Мельком (кстати пришлось) коснулись Солженицына. Оказывается, о н и читали и «Раковый корпус», и «В круге первом»...
Я сказал:
— Дайте почитать! Ведь мы, литераторы, должны знать, что это за вещи.
Улыбнулись, пожали плечами:
— У нас был один экземпляр — изъяли в Бресте, на границе, — прочитали и переслали в Москву.
11 декабря 1970 г.
Приезжала Аленка. Я перепечатал ей пьесу «По ту сторону дождя» — о художнике-неудачнике... Пьеса, на мой взгляд, талантливая, есть куски (сон Никиты, например) гениальные. Но... но в общем впечатление чего-то громоздкого и не пригодного для сцены.
Сейчас Никита — фигура трагическая. Если бы ее, эту фигуру, сделать комической, то есть несколько сместить акценты, заострить ситуацию, — все стало бы на свои места. Дон Кихот от искусства — вот кто такой Никита. И это его не обижает и не принижает. Ведь, если разобраться, все, все — Шекспир, Толстой и Достоевский, сам Сервантес — Дон Кихоты и не больше. Они хотели исправить нравы, изменить человечество, указать ему новые пути... И что же вышло?
30 декабря 1970 г.
Вот и кончается год. Подписан первый номер, Борис Микулич не пошел, Лебедев обрезан (эпизод с Толочко)... Радует только тираж. Заказ поступил на 58 000 экз., даем 50 000. Бумаги не хватает. Розница сокращена до предела.
...С Новым годом, товарищи!
5 января 1971 г.
Год начался и хорошо, и плохо, все зависит от того, как смотреть.
Хорош тираж. Хотя восемь тысяч срезали (розницу), все-таки и того, что осталось, — дай бог каждому.
А плохо... Макаенок опять завел речь о том, что хотел бы уйти, да жаль — журнал попадет в дурные руки. Эти дурные руки — руки В. П., человека невежественного, далекого от литературы.
Если Макаенку жаль, то каково-то нам, положившим на журнал всю жизнь. Во всяком случае, последние двенадцать лет жизни! Ну, остальные немного меньше, однако... грустно, грустно!
29 января 1971 г.
Звонок из ЦК, от В. П:
— Макаенок?
— Его нет. Позвоните позже.
Кладет трубку.
В этот день Макаенок так и не явился. На другой его тоже не было. На третий заявляется жив-здоров, как говорится. Передаю, что звонил П. Снимает трубку, набирает номер: «В чем дело? Зачем я ему мог понадобиться?» Не отвечает. Наконец дозвонился. Слышит:
— Андрей, говорят, ты собираешься уходить из «Немана»... Как скоро?
— А что?
— Да я хотел бы на это место, то есть, на место главного...
— А кто говорит?
— Говорят...
— Не знаю, кто говорит, но они ошибаются. Я и не думал... А там что, в ЦК-то?
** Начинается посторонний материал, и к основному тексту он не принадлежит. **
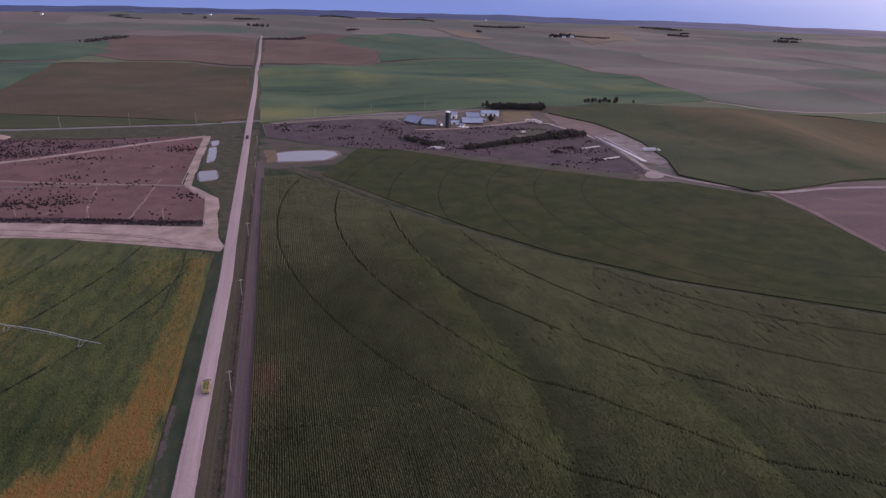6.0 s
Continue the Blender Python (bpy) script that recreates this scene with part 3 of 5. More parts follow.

— Надоело, пора менять должность.
Мы подивились наглости человека, посмеялись. Потом Макаенок подхватился и — к Шамякину: «Надо Ивану рассказать, пусть посмеется!» На другой день я узнал, что Иван Шамякин и смеялся, и возмущался — все вместе.
12 февраля 1971 г.
Спектакль по пьесе «Затюканный апостол». Впечатление какое-то неопределенное.
Во-первых, спектакль как бы проявил, выпятил недостатки самой пьесы. То, что мы называем сюжетом, загнано вовнутрь. Макаенок не то что не признает сюжета как такового, а считает, что главное — характеры. Но в данном
случае характеров нет и не могло быть — есть образы, воплощающие мысли, идеи, иными словами говоря, образы-идеи. А спектакль по такой пьесе все-таки скучноват.
Во-вторых, оформление... Условное, абстрактное перемешалось с реальным, и получилась мешанина, которая и разрушает впечатление. Что-то от Беккета, от «Годо» есть и в пьесе, и в спектакле. Только там мысль автора (а потом и постановщиков) обнажена до предела и впечатление было цельное и сильное.